[Data items]
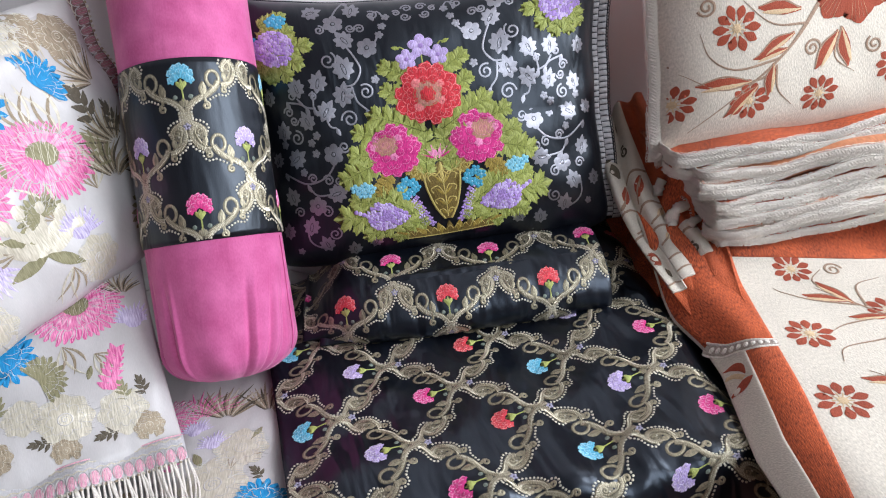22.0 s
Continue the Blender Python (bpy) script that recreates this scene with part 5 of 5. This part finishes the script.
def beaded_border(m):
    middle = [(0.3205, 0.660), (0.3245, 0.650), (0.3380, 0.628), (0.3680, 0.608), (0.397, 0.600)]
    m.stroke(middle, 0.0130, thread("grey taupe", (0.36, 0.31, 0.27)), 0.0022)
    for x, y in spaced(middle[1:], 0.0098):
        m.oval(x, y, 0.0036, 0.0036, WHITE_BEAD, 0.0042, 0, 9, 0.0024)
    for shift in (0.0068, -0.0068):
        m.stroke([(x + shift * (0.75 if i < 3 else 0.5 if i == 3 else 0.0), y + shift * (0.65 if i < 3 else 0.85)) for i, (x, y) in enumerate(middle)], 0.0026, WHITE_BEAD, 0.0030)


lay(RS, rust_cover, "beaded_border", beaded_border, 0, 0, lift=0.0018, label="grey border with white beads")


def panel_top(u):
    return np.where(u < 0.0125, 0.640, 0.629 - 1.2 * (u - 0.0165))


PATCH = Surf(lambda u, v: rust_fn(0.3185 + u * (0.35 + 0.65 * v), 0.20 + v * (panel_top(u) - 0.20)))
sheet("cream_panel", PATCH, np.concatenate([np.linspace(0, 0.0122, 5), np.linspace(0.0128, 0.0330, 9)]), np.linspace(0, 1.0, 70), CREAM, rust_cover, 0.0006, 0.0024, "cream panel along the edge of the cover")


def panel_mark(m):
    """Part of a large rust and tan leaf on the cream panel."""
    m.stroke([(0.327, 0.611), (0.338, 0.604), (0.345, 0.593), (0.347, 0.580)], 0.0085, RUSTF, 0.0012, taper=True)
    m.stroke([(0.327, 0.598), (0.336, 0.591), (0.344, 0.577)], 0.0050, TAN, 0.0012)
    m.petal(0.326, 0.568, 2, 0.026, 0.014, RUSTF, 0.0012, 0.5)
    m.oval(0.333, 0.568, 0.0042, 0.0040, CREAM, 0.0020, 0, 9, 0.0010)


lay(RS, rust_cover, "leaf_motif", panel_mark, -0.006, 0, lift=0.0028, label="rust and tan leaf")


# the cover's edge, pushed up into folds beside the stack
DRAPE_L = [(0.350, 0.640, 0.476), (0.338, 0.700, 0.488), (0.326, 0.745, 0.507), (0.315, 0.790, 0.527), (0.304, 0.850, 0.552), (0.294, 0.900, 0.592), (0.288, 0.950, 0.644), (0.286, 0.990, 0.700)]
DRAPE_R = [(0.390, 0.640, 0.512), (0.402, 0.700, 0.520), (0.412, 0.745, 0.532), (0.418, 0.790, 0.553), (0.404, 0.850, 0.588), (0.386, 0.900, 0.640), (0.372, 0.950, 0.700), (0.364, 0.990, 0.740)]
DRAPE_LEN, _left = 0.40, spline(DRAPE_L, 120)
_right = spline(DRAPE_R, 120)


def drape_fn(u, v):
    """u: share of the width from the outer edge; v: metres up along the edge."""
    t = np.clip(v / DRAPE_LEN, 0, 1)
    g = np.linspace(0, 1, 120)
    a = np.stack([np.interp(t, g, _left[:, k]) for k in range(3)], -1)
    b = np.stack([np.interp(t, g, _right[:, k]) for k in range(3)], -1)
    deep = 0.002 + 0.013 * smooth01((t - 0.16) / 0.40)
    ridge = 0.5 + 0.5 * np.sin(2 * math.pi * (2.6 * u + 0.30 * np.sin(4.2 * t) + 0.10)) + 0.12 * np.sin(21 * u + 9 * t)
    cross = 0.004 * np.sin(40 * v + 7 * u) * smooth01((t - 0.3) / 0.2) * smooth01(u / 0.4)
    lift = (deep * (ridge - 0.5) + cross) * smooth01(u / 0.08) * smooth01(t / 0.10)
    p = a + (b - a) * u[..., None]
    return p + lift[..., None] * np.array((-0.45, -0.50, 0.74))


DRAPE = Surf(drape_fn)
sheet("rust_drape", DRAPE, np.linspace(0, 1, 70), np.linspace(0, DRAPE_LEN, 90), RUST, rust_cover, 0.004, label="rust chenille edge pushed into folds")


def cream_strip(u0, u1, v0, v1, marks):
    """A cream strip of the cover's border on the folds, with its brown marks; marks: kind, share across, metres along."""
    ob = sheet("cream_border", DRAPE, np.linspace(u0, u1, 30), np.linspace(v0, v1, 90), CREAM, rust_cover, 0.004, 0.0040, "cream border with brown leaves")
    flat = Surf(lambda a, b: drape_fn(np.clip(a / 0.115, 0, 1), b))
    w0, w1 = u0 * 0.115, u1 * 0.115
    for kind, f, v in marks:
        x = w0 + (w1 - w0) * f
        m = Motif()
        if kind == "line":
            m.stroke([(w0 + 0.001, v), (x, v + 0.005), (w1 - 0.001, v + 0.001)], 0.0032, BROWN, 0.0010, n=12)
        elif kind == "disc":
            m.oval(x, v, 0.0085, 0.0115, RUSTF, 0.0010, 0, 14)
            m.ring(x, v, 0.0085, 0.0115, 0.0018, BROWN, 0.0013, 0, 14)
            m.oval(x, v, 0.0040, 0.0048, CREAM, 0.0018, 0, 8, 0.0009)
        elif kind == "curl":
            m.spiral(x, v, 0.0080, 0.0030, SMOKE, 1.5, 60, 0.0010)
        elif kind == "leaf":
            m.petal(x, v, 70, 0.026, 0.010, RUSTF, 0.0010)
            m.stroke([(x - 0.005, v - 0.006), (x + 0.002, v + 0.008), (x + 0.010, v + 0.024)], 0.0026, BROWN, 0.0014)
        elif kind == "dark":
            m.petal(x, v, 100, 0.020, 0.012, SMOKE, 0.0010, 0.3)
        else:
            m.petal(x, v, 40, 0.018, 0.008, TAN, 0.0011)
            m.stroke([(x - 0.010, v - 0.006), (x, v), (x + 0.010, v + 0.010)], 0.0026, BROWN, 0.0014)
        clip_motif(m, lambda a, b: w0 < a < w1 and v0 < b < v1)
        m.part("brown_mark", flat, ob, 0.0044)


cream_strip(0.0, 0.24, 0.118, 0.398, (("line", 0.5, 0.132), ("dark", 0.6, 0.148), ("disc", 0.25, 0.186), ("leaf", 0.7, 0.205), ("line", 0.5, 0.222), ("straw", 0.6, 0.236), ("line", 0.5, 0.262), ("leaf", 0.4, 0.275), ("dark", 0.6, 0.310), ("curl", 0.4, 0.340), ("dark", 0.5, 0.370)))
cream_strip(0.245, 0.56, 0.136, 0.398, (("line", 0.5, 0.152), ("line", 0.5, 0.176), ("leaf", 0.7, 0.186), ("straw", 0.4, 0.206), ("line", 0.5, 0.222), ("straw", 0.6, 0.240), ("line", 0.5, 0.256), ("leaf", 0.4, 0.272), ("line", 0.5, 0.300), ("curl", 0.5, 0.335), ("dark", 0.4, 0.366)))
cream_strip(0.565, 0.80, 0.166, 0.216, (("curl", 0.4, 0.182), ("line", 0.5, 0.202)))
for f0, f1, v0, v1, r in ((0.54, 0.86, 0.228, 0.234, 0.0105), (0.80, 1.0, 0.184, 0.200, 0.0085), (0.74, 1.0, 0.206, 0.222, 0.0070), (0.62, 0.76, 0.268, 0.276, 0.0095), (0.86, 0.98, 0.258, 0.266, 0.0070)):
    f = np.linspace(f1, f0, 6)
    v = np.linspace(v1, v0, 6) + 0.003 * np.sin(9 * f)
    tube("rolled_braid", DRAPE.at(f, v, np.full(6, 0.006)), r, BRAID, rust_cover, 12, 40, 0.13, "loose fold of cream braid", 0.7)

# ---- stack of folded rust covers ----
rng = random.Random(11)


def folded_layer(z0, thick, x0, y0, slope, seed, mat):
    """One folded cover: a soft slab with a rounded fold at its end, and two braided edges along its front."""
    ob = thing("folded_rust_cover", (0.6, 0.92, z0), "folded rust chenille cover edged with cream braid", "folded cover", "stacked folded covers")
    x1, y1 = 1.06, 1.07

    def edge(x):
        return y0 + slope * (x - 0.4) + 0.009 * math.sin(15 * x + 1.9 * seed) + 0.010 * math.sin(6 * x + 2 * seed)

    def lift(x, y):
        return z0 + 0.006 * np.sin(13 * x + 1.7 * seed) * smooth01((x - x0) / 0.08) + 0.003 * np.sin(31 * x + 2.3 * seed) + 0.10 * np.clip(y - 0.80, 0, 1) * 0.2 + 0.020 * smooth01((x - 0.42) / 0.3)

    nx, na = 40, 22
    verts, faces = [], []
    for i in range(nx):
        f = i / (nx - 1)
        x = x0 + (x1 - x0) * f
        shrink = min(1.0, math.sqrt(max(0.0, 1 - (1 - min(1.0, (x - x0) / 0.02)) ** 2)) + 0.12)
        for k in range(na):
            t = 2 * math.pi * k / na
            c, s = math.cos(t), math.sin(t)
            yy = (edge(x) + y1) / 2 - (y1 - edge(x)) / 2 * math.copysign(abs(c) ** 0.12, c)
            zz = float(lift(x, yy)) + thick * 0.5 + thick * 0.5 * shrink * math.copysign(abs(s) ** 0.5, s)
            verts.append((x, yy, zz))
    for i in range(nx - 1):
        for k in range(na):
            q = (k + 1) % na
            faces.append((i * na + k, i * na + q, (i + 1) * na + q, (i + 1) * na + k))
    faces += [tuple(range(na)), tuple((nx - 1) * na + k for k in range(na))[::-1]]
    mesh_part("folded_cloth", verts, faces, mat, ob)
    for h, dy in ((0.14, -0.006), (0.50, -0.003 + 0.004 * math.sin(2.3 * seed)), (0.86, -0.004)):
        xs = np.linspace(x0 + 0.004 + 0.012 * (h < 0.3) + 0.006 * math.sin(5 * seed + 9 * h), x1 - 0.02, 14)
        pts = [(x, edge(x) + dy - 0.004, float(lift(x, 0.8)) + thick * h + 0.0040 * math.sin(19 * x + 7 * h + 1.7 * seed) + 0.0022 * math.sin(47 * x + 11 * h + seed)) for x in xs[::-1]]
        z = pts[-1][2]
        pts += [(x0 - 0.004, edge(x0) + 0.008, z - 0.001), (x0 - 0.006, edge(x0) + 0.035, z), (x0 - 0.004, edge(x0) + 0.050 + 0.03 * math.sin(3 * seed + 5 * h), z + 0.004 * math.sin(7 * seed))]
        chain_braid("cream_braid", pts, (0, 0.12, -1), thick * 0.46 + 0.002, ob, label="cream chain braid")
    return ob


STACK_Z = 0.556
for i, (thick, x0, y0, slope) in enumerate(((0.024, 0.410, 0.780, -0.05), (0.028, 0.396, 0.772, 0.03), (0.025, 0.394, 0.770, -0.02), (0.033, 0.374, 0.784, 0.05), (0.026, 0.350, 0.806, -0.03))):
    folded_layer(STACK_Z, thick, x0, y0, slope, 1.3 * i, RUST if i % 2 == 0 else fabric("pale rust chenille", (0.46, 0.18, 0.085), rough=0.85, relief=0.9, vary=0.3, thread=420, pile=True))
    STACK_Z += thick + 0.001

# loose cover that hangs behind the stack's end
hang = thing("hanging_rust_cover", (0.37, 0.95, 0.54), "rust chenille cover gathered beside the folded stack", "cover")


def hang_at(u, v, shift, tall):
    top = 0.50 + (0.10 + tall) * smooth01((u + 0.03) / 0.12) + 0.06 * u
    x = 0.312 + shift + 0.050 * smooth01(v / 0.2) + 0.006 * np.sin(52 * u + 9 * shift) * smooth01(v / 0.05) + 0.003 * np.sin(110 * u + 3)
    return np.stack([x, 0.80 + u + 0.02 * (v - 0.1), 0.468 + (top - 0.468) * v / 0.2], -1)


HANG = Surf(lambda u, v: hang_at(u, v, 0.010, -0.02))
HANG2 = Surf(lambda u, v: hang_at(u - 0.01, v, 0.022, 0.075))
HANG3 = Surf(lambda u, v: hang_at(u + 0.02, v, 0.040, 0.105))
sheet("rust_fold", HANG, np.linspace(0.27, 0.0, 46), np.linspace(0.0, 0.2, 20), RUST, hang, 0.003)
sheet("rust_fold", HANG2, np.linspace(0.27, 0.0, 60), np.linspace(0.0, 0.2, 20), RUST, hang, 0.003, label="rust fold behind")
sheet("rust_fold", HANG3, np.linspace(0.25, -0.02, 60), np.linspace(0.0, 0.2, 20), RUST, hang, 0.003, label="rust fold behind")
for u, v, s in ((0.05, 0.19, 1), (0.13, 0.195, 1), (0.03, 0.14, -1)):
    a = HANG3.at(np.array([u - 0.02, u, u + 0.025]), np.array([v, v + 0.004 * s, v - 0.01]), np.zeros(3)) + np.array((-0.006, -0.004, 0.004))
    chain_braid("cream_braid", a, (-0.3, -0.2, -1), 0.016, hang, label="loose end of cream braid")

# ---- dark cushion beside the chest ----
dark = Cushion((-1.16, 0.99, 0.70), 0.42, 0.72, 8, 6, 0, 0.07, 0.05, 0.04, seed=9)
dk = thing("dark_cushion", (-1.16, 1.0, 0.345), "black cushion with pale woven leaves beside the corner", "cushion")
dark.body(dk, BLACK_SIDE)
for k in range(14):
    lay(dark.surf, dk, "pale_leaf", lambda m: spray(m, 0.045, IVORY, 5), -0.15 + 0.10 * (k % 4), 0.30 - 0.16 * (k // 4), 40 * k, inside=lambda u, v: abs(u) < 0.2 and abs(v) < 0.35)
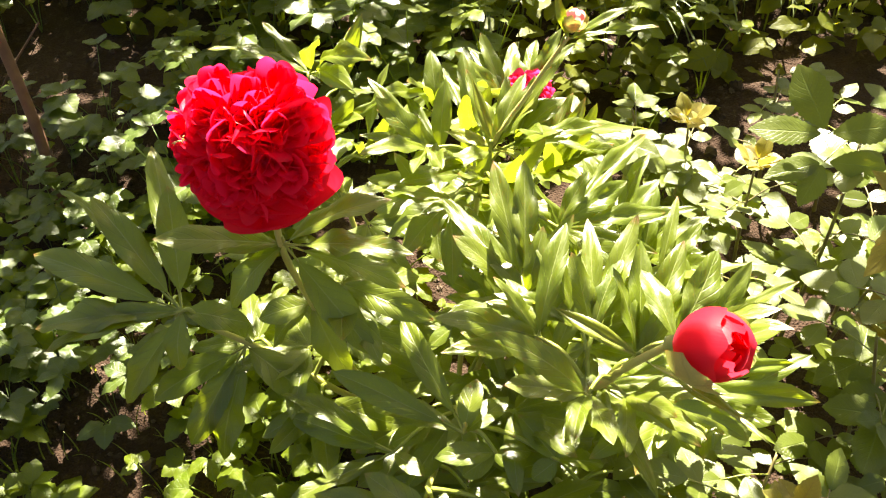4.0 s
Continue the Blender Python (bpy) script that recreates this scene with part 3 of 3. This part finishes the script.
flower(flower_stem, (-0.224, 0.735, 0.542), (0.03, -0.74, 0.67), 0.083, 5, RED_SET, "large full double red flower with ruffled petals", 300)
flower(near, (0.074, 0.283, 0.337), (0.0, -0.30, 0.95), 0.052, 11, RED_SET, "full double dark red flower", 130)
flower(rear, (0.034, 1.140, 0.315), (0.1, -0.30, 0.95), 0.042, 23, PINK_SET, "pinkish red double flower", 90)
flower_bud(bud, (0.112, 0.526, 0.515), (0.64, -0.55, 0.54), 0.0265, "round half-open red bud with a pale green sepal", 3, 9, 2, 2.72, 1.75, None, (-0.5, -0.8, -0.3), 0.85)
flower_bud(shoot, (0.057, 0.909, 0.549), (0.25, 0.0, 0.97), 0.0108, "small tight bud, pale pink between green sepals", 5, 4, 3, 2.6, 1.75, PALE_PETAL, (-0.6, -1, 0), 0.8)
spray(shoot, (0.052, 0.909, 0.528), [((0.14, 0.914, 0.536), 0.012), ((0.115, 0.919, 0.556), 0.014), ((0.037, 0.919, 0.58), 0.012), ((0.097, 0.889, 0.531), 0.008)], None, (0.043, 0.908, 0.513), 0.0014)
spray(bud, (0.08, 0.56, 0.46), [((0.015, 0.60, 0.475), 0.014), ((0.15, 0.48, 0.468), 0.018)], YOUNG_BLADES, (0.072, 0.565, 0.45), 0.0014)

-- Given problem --
Write out the lines from the start of the material to the line with "m.stroke([(x + shift", inclusive and exactly. Skip the pictures.

-- Solution below --
22.0 s
Continue the Blender Python (bpy) script that recreates this scene with part 5 of 5. This part finishes the script.
def beaded_border(m):
    middle = [(0.3205, 0.660), (0.3245, 0.650), (0.3380, 0.628), (0.3680, 0.608), (0.397, 0.600)]
    m.stroke(middle, 0.0130, thread("grey taupe", (0.36, 0.31, 0.27)), 0.0022)
    for x, y in spaced(middle[1:], 0.0098):
        m.oval(x, y, 0.0036, 0.0036, WHITE_BEAD, 0.0042, 0, 9, 0.0024)
    for shift in (0.0068, -0.0068):
        m.stroke([(x + shift * (0.75 if i < 3 else 0.5 if i == 3 else 0.0), y + shift * (0.65 if i < 3 else 0.85)) for i, (x, y) in enumerate(middle)], 0.0026, WHITE_BEAD, 0.0030)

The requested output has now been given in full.